_WHAT TO PRODUCE:_ Leave the pictures out, and retype all of the material exactly as written.

_STORED DATA:_

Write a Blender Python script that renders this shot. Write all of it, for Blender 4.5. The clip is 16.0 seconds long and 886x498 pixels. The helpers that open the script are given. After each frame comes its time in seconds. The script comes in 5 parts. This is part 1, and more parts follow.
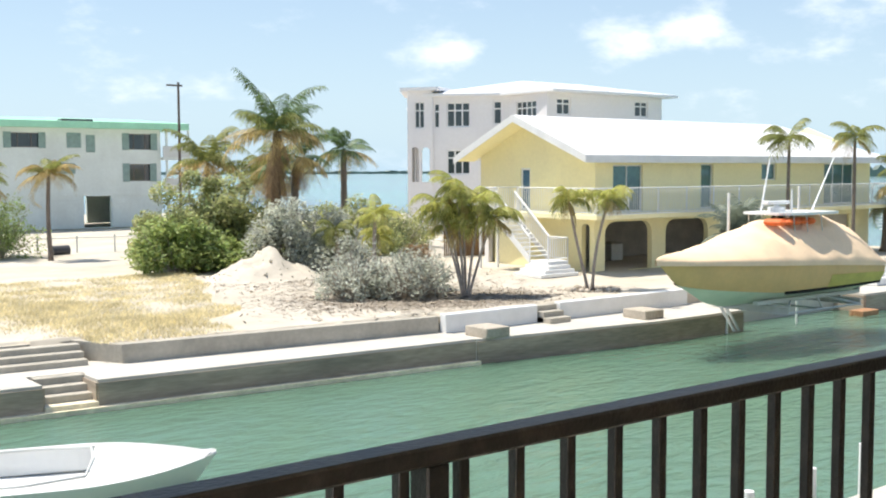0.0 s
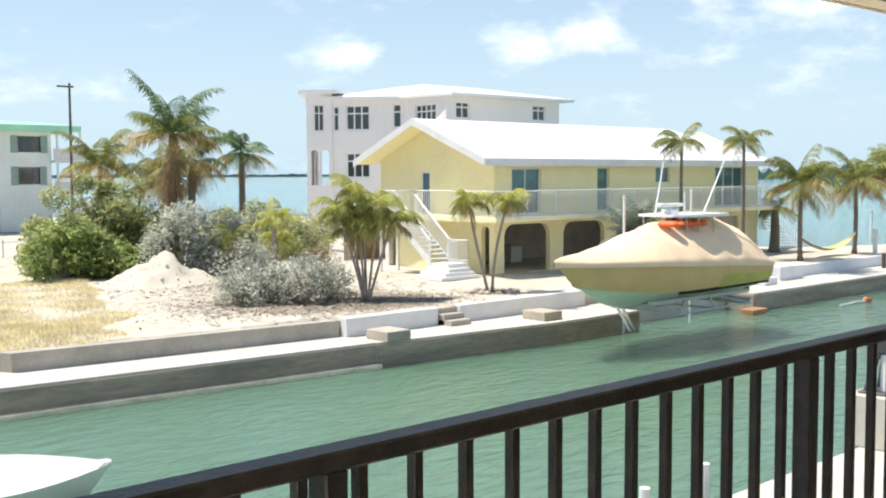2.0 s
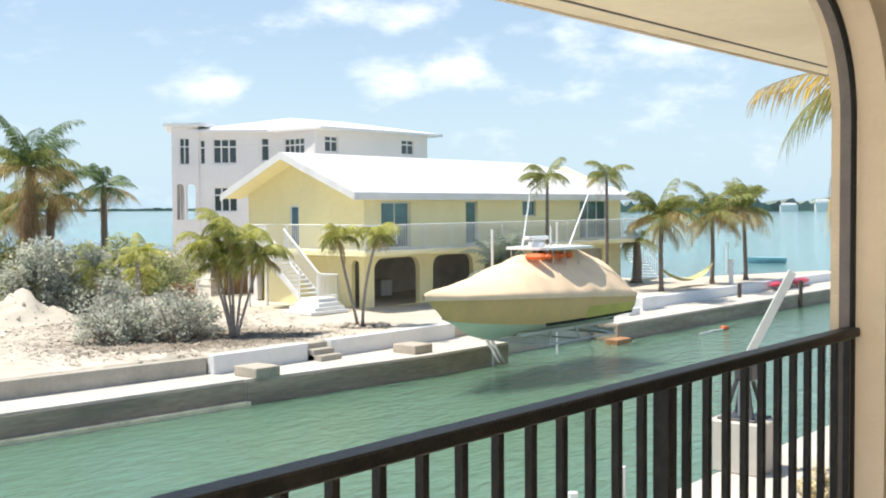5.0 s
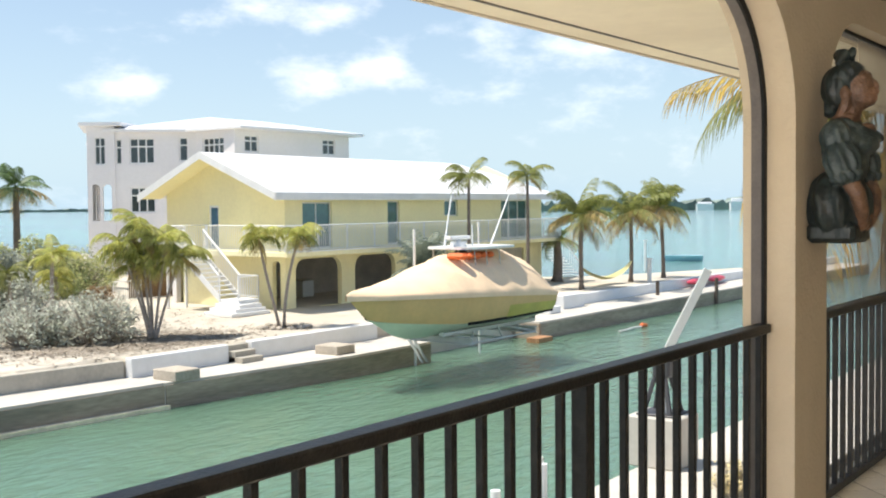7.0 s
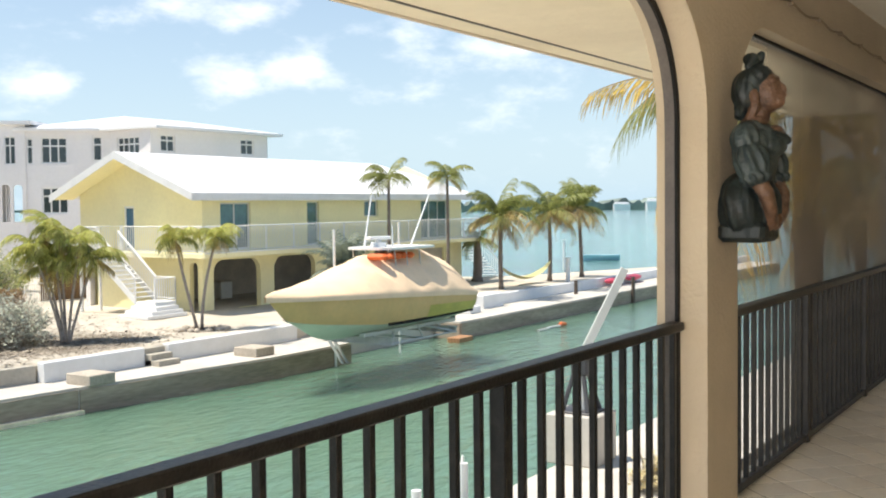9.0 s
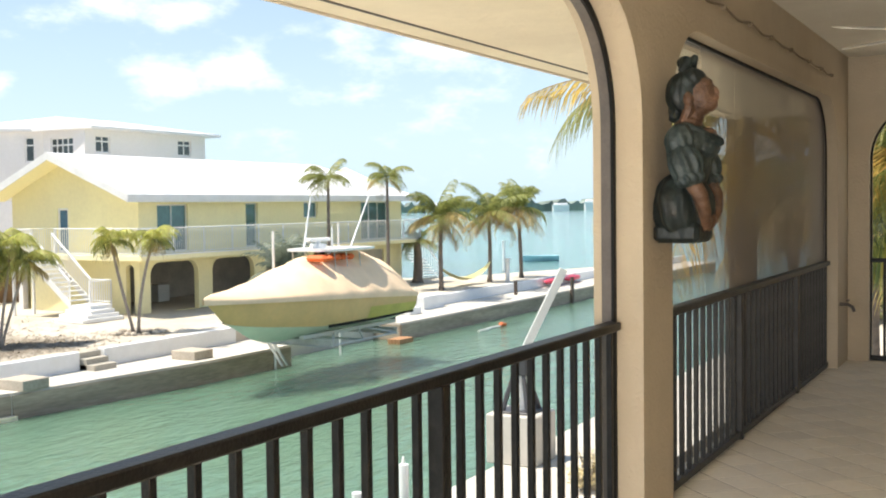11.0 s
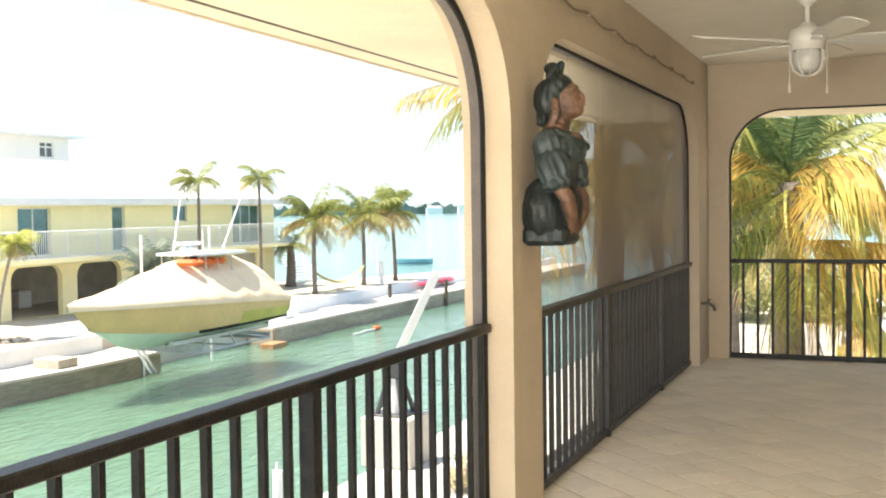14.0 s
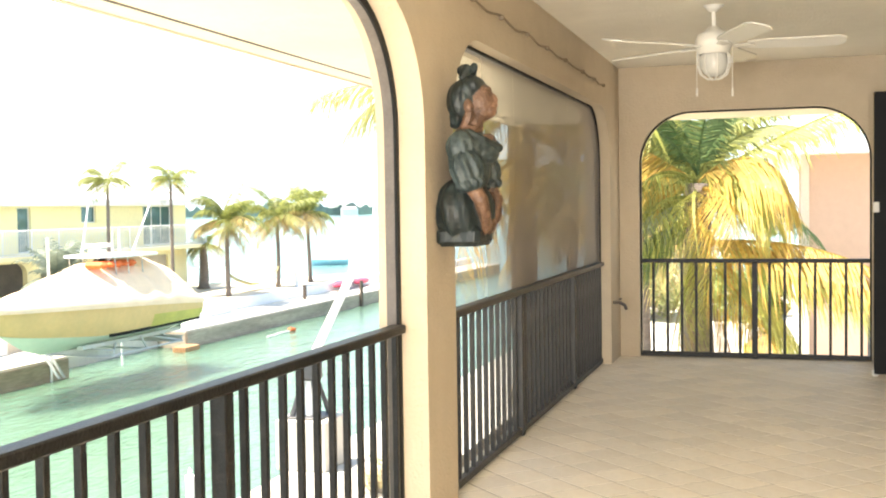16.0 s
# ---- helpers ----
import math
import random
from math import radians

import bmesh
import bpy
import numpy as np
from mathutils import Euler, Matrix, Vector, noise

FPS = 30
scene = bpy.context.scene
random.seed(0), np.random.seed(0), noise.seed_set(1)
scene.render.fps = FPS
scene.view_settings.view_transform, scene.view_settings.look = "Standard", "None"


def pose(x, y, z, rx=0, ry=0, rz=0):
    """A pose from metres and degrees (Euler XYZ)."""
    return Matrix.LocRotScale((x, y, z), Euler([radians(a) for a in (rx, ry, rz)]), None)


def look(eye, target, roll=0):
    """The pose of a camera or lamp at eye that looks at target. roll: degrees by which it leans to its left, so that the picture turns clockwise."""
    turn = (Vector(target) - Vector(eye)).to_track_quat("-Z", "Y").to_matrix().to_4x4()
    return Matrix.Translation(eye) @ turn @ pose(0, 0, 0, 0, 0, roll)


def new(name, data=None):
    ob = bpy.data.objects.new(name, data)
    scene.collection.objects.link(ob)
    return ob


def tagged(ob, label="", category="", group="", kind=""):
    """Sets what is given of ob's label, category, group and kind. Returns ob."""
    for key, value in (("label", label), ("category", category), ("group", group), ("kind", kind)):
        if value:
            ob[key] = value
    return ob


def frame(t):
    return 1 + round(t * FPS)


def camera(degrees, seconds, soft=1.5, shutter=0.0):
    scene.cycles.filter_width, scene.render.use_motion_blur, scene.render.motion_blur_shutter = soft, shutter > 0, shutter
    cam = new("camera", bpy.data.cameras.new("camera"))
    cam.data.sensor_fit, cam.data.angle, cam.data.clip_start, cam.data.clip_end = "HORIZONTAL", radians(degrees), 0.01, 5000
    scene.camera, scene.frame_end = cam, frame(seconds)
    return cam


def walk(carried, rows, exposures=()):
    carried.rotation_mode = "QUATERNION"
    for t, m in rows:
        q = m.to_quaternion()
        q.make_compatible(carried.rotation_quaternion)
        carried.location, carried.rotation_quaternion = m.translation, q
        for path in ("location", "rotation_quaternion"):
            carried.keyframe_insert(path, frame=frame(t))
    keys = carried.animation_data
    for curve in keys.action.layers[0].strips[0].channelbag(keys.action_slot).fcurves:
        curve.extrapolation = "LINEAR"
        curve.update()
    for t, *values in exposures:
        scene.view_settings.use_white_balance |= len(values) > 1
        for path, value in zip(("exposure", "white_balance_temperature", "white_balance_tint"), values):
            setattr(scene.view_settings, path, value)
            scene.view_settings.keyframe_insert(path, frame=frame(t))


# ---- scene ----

_COMPLETE ANSWER:_
Write a Blender Python script that renders this shot. Write all of it, for Blender 4.5. The clip is 16.0 seconds long and 886x498 pixels. The helpers that open the script are given. After each frame comes its time in seconds. The script comes in 5 parts. This is part 1, and more parts follow.
0.0 s
2.0 s
5.0 s
7.0 s
9.0 s
11.0 s
14.0 s
16.0 s
# ---- helpers ----
import math
import random
from math import radians

import bmesh
import bpy
import numpy as np
from mathutils import Euler, Matrix, Vector, noise

FPS = 30
scene = bpy.context.scene
random.seed(0), np.random.seed(0), noise.seed_set(1)
scene.render.fps = FPS
scene.view_settings.view_transform, scene.view_settings.look = "Standard", "None"


def pose(x, y, z, rx=0, ry=0, rz=0):
    """A pose from metres and degrees (Euler XYZ)."""
    return Matrix.LocRotScale((x, y, z), Euler([radians(a) for a in (rx, ry, rz)]), None)


def look(eye, target, roll=0):
    """The pose of a camera or lamp at eye that looks at target. roll: degrees by which it leans to its left, so that the picture turns clockwise."""
    turn = (Vector(target) - Vector(eye)).to_track_quat("-Z", "Y").to_matrix().to_4x4()
    return Matrix.Translation(eye) @ turn @ pose(0, 0, 0, 0, 0, roll)


def new(name, data=None):
    ob = bpy.data.objects.new(name, data)
    scene.collection.objects.link(ob)
    return ob


def tagged(ob, label="", category="", group="", kind=""):
    """Sets what is given of ob's label, category, group and kind. Returns ob."""
    for key, value in (("label", label), ("category", category), ("group", group), ("kind", kind)):
        if value:
            ob[key] = value
    return ob


def frame(t):
    return 1 + round(t * FPS)


def camera(degrees, seconds, soft=1.5, shutter=0.0):
    scene.cycles.filter_width, scene.render.use_motion_blur, scene.render.motion_blur_shutter = soft, shutter > 0, shutter
    cam = new("camera", bpy.data.cameras.new("camera"))
    cam.data.sensor_fit, cam.data.angle, cam.data.clip_start, cam.data.clip_end = "HORIZONTAL", radians(degrees), 0.01, 5000
    scene.camera, scene.frame_end = cam, frame(seconds)
    return cam


def walk(carried, rows, exposures=()):
    carried.rotation_mode = "QUATERNION"
    for t, m in rows:
        q = m.to_quaternion()
        q.make_compatible(carried.rotation_quaternion)
        carried.location, carried.rotation_quaternion = m.translation, q
        for path in ("location", "rotation_quaternion"):
            carried.keyframe_insert(path, frame=frame(t))
    keys = carried.animation_data
    for curve in keys.action.layers[0].strips[0].channelbag(keys.action_slot).fcurves:
        curve.extrapolation = "LINEAR"
        curve.update()
    for t, *values in exposures:
        scene.view_settings.use_white_balance |= len(values) > 1
        for path, value in zip(("exposure", "white_balance_temperature", "white_balance_tint"), values):
            setattr(scene.view_settings, path, value)
            scene.view_settings.keyframe_insert(path, frame=frame(t))


# ---- scene ----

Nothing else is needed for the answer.